3) given that the XW's were originally designed for the pentax spotting scopes,
4) half of the range must have been not fit for purpose, by design.

Which doesn't seem right to me. Given the luxury of custom designing high quality eyepieces to suit a particular telescope, why would they design half their range 'wrong' for that purpose? It doesn't make sense.

Markus
Even Pentax no longer publishes this data. My link used the Wayback Machine to find a link several years old and long deleted from the web.

As for field curvature and sign--shorter focal length eyepieces cover smaller portions of a curved focal plane in a telescope. The Earth is curved, but 1m of ground can be quite flat. So it is more important to match the field curvature of the average scope with long focal length eyepieces than it is with short focal length eyepieces because the long ones see a larger portion of the scope's focal plane, and see more curvature.

Note that the longer focal lengths of XWs also have fewer elements than the short ones, so there is a greater freedom of design in the shorter eyepieces.

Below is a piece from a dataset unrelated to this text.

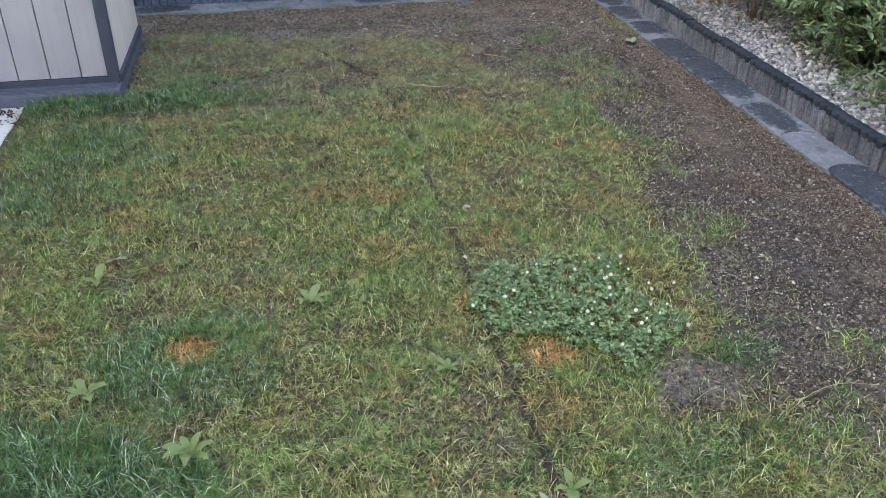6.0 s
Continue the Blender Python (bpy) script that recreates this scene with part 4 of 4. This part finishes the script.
# ---- clover patch ----
def build_clover():
    rng = np.random.default_rng(81)
    n = 6400
    x, y = rng.uniform(-1.62, -0.95, n), rng.uniform(-3.5, -2.86, n)
    wx, wy = x + 0.10 * (ramp_noise(x, y, 0.08, 82) - 0.5), y + 0.10 * (ramp_noise(x, y, 0.08, 83) - 0.5)
    keep = inside(wx, wy, CLOVER_BED) & (rng.random(n) < 0.35 + 0.9 * ramp_noise(x, y, 0.07, 84))
    keep |= (rng.random(n) < 0.012) & (np.hypot(x + 1.3, y + 3.15) < 0.35)
    x, y = x[keep], y[keep]
    patch = tagged(new("clover_patch"), "patch of white clover in bloom growing in the lawn", "clover")
    patch.location = (-1.28, -3.16, 0)
    vs, fs, cs = [], [], []
    for cx, cy in zip(x, y):
        z = rng.uniform(0.005, 0.038)
        size = rng.uniform(0.0042, 0.0078)
        tilt = rng.normal(0, 0.35, 2)
        a0 = rng.uniform(0, 6.28)
        for k in range(3):
            a = a0 + 2.094 * k
            i = len(vs)
            loc = [(0.0, 0.0), (0.45, 0.42), (0.95, 0.55), (1.2, 0.0), (0.95, -0.55), (0.45, -0.42)]
            for u, w in loc:
                px, py = size * (u * math.cos(a) - w * math.sin(a)), size * (u * math.sin(a) + w * math.cos(a))
                vs.append((cx + 1.28 + px, cy + 3.16 + py, z + px * tilt[0] + py * tilt[1] + abs(w) * size * 0.3))
            fs += [i, i + 3, i + 2, i + 1, i, i + 5, i + 4, i + 3]
            cs += [4, 4]
    part_mesh("foliage", raw_mesh("clover_leaves", np.array(vs), np.array(fs), np.array(cs)), CLOVER, patch, "three-lobed green clover leaves")
    # flower heads
    bm = bmesh.new()
    for k in range(26):
        u = 1 - 2 * (k + 0.5) / 26
        a = 2.4 * k
        c = Vector((math.sqrt(1 - u * u) * math.cos(a), math.sqrt(1 - u * u) * math.sin(a), u))
        tip = c * 0.0085
        s = c.orthogonal().normalized() * 0.0022
        t = c.cross(s).normalized() * 0.0022
        vv = [bm.verts.new(c * 0.003 + s), bm.verts.new(c * 0.003 + t), bm.verts.new(c * 0.003 - s), bm.verts.new(c * 0.003 - t), bm.verts.new(tip)]
        for q in range(4):
            bm.faces.new((vv[q], vv[(q + 1) % 4], vv[4]))
    me = bpy.data.meshes.new("flower")
    bm.to_mesh(me)
    bm.free()
    me.materials.append(FLOWER)
    for k in range(32):
        j = rng.integers(len(x))
        near = rng.random() < 0.55
        fx, fy = (x[j], y[j]) if not near else (-1.14 + rng.normal(0, 0.07), -3.22 + rng.normal(0, 0.10))
        ob = new("flower", me)
        ob.parent = patch
        ob.matrix_basis = pose(fx + 1.28, fy + 3.16, rng.uniform(0.028, 0.046), rng.uniform(-30, 30), rng.uniform(-30, 30), 0) @ Matrix.Scale(rng.uniform(0.45, 0.8), 4)


build_clover()


# ---- single weeds, leaves, stones and straws ----
def leaf_part(parent, a, length, width, rise, material, wavy=0.0, seed=0):
    """One broad leaf that rises from the middle and droops."""
    rng = random.Random(seed)
    bm = bmesh.new()
    rows = []
    for k in range(7):
        t = k / 6
        w = width * math.sin(math.pi * min(0.98, 0.10 + 0.86 * t)) ** 0.8 * (1 + wavy * (rng.random() - 0.5)) / 2
        u = length * t
        z = rise * math.sin(math.pi * 0.62 * t) + 0.012
        row = []
        for s, dz in ((-1, 0.16), (0, 0.0), (1, 0.16)):
            row.append(bm.verts.new((u * math.cos(a) - s * w * math.sin(a), u * math.sin(a) + s * w * math.cos(a), z + dz * w)))
        rows.append(row)
    for r0, r1 in zip(rows, rows[1:]):
        for k in range(2):
            f = bm.faces.new((r0[k], r1[k], r1[k + 1], r0[k + 1]))
            f.smooth = True
    return part("leaf", bm, material, parent)


def build_weed(x, y, size, count, seed, material=WEED, label="broad-leaved green weed rosette in the grass", arc=6.28, a0=0.0, rise=0.75, broad=(0.32, 0.46)):
    rng = random.Random(seed)
    weed = tagged(new("weed"), label, "weed")
    weed.location = (x, y, float(ground_z(x, y)))
    for k in range(count):
        L = size * rng.uniform(0.5, 0.95)
        leaf_part(weed, a0 + arc * (k + rng.uniform(-0.25, 0.25)) / count, L, L * rng.uniform(*broad), L * rise * rng.uniform(0.6, 1.2), material, 0.35, seed * 31 + k)


for n, (wx, wy, ws, wc) in enumerate(((-1.95, -3.06, 0.085, 6), (-2.22, -3.57, 0.09, 7), (-2.46, -3.33, 0.07, 6), (-2.50, -2.86, 0.075, 4), (-1.49, -3.80, 0.085, 4), (-1.65, -3.39, 0.06, 5), (-1.70, -2.62, 0.05, 6),
                                      (-2.02, -4.1, 0.07, 6), (-2.02, -1.25, 0.055, 4), (-2.27, -1.62, 0.05, 5), (-1.62, -2.45, 0.045, 5), (-1.02, -1.86, 0.045, 5), (-2.33, -4.0, 0.05, 4))):
    build_weed(wx, wy, ws * 0.8, wc, 300 + n, rise=0.6)
for n in range(9):
    build_weed(-2.52 + 0.05 * (n % 5) + 0.02 * math.sin(5 * n), -1.50 - 0.055 * (n // 5) - 0.03 * math.cos(3 * n), 0.036 + 0.008 * math.sin(n), 5, 330 + n, CLOVER, "low leafy green weed beside the shed", rise=0.8)
build_weed(-0.262, -1.115, 0.052, 4, 350, PALE_LEAF, "pale wilting weed leaves lying on the soil", arc=4.6, a0=0.7, rise=0.25, broad=(0.5, 0.68))
build_weed(-1.545, -3.845, 0.045, 3, 351, PALE_LEAF, "pale broken weed leaves beside the turf slit", rise=0.3)
build_weed(-2.47, -2.75, 0.05, 2, 352, PALE_LEAF, "two pale leaves lying in the grass", rise=0.2)


def build_fallen_leaf(x, y, size, turn, material, label):
    bm = bmesh.new()
    rows = []
    for k in range(7):
        t = k / 6
        w = size * 0.34 * math.sin(math.pi * (0.06 + 0.9 * t)) / 2
        u = size * (t - 0.5)
        rows.append([bm.verts.new((u, s * w, 0.012 + 0.10 * size * (1 - 4 * (t - 0.5) ** 2) + abs(s) * w * 0.5)) for s in (-1, 0, 1)])
    for r0, r1 in zip(rows, rows[1:]):
        for k in range(2):
            f = bm.faces.new((r0[k], r1[k], r1[k + 1], r0[k + 1]))
            f.smooth = True
    tube(bm, [(-size * 0.5, 0, 0.012), (-size * 0.68, 0, 0.008)], [0.0009, 0.0007], 5)
    ob = tagged(part("fallen_leaf", bm, material), label, "leaf")
    ob.matrix_basis = pose(x, y, float(ground_z(x, y)) + 0.004, 6, -5, turn)


for lx, ly, ls, lt, lm, ll in ((-1.83, -1.36, 0.05, 80, PALE_LEAF, "pale green leaf lying on the lawn"), (-1.205, -1.375, 0.055, 100, PALE_LEAF, "pale curled leaf on thin grass"), (-1.86, -1.15, 0.06, -30, DEAD_LEAF, "curled orange-brown dead leaf on the lawn"),
                               (-2.13, -4.02, 0.045, 10, DEAD_LEAF, "small tan dead leaf on the lawn"), (-1.14, -1.27, 0.045, 15, DEAD_LEAF, "brown dead leaf on thin grass"), (-0.19, -1.06, 0.05, -60, PALE_LEAF, "pale leaf beside the mowing stones")):
    build_fallen_leaf(lx, ly, ls * 0.72, lt, lm, ll)


def build_pale_stone(x, y, r, stretch, turn, seed):
    v, f = stone_shapes(2, 1, seed, 4)
    me = bpy.data.meshes.new("pale_stone")
    me.from_pydata([(p[0] * r * stretch, p[1] * r, p[2] * r * 0.6) for p in v[0]], [], [tuple(int(i) for i in t) for t in f])
    for poly in me.polygons:
        poly.use_smooth = True
    ob = tagged(part_mesh("pale_stone", me, PALE_STONE), "small pale stone lying on the ground", "stone")
    ob.matrix_basis = pose(x, y, float(ground_z(x, y)) + 0.4 * r, 0, 0, turn)


for n, (sx, sy, sr, st) in enumerate(((-1.50, -2.90, 0.013, 1.0), (-0.64, -3.58, 0.013, 1.3), (-0.74, -3.16, 0.009, 1.2), (-1.69, -1.79, 0.010, 1.0), (-1.519, -0.647, 0.010, 2.1), (-1.16, -1.69, 0.010, 1.1), (-1.18, -0.82, 0.011, 1.4), (-1.215, -0.887, 0.009, 1.1),
                                      (-1.478, -0.922, 0.009, 1.3), (-1.43, -2.61, 0.012, 1.5), (-1.48, -2.42, 0.009, 1.4), (-1.03, -0.96, 0.009, 1.2), (-1.07, -1.15, 0.010, 1.2), (-1.95, -4.2, 0.009, 1.1), (-1.58, -3.6, 0.008, 1.2), (-2.1, -3.32, 0.008, 1.1),
                                      (-1.0, -2.15, 0.008, 1.1), (-0.85, -2.45, 0.009, 1.3), (-0.66, -3.05, 0.008, 1.0), (-0.52, -2.75, 0.007, 1.2), (-1.31, -0.20, 0.010, 1.3), (-2.3, -0.16, 0.010, 1.2))):
    build_pale_stone(sx, sy, sr * 0.75, st, 37 * n, 400 + n)


def build_straw(points, r, label="dry yellow straw lying on the grass"):
    pts = [Vector(p) for p in points]
    fine = []
    for k in range(9):
        t = k / 8
        a, b, c = pts[0], pts[len(pts) // 2], pts[-1]
        fine.append(a * (1 - t) ** 2 + 2 * b * t * (1 - t) + c * t * t)
    for p in fine:
        p.z += float(ground_z(p.x, p.y))
    ob = tagged(part("straw", tube(bmesh.new(), fine, [r * (1 - 0.5 * k / 8) for k in range(9)], 5), TWIG_DRY), label, "straw")


build_straw([(-1.44, -1.55, 0.03), (-1.36, -1.62, 0.035), (-1.285, -1.60, 0.03)], 0.0024, "curved yellow straw lying on the grass")
build_straw([(-1.66, -0.84, 0.03), (-1.53, -0.92, 0.04), (-1.42, -0.98, 0.03)], 0.0013)
build_straw([(-1.385, -0.805, 0.012), (-1.35, -0.80, 0.02), (-1.31, -0.795, 0.03)], 0.0022, "short pale stick at the lawn edge")
build_straw([(-1.345, -0.735, 0.012), (-1.27, -0.75, 0.03), (-1.235, -0.875, 0.02)], 0.0013, "thin bent straw at the lawn edge")
build_straw([(-1.29, -0.16, 0.012), (-1.33, -0.19, 0.014), (-1.385, -0.205, 0.012)], 0.002, "pale stick beside the mowing stones")
build_straw([(-1.02, -1.16, 0.012), (-0.97, -1.20, 0.02), (-0.93, -1.25, 0.012)], 0.002, "brown twig lying on dark soil")
build_straw([(-1.36, -0.62, 0.012), (-1.31, -0.64, 0.02), (-1.27, -0.66, 0.012)], 0.0014, "thin pale twig on bare soil")
build_straw([(-1.0, -3.72, 0.03), (-0.86, -3.62, 0.06), (-0.72, -3.66, 0.03)], 0.0012)
build_straw([(-1.22, -4.18, 0.02), (-1.14, -4.05, 0.08), (-1.1, -3.98, 0.10)], 0.0013)
RS = random.Random(9)
for n in range(46):
    sx, sy = RS.uniform(-2.8, -1.1), RS.uniform(-4.4, -1.0)
    a, h = RS.uniform(0, 6.28), RS.uniform(0.05, 0.11)
    build_straw([(sx, sy, 0.0), (sx + 0.012 * math.cos(a), sy + 0.012 * math.sin(a), h * 0.6), (sx + 0.05 * math.cos(a), sy + 0.05 * math.sin(a), h)], 0.0009, "thin dry grass stalk standing in the lawn")


def build_leaf_litter():
    """Dry brown leaves and bits caught between the gravel below the bushes."""
    rng = np.random.default_rng(97)
    bx = np.array([b[:2] for b in SIDE_BUSHES[1:7]])
    k = rng.integers(len(bx), size=420)
    x, y = bx[k, 0] + rng.normal(0, 0.07, 420), bx[k, 1] + rng.normal(0, 0.08, 420)
    ok = ((x > 0.07) | (y > 0.07)) & (y < 0.64) & (x < 0.74)
    x, y = x[ok], y[ok]
    n = len(x)
    a = rng.uniform(0, 2 * math.pi, n)
    way = unit(np.stack([np.cos(a), np.sin(a), rng.normal(0, 0.25, n)], 1))
    size = rng.uniform(0.018, 0.04, n)
    v, f, c = leaf_cloud(np.stack([x, y, ground_z(x, y) + rng.uniform(0.034, 0.042, n)], 1), way, size, size * rng.uniform(0.3, 0.5, n), 0.3, rng)
    tagged(part_mesh("leaf_litter", raw_mesh("leaf_litter", v, f, c), DEAD_LEAF), "dry brown leaves caught in the gravel under the bushes", "leaf litter", kind="stuff")


build_leaf_litter()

I can't speak for compound catadioptric scopes, but other forms of commercial amateur scopes have positive field curvature at the focal planes, so one would normally have expected the longer focal lengths to fare well in those scopes. Note, though, that short focal length refractors have a lot of field curvature, with a radius of curvature about the same as 1/3 the focal length, whereas newtonians have considerably flatter fields, both because of the longer focal lengths, and because their radii of curvature matches the focal length. An eyepiece that appears to have a flat field in one might not appear flat in the other, even if the field curvature in the eyepiece matches the scope's sign.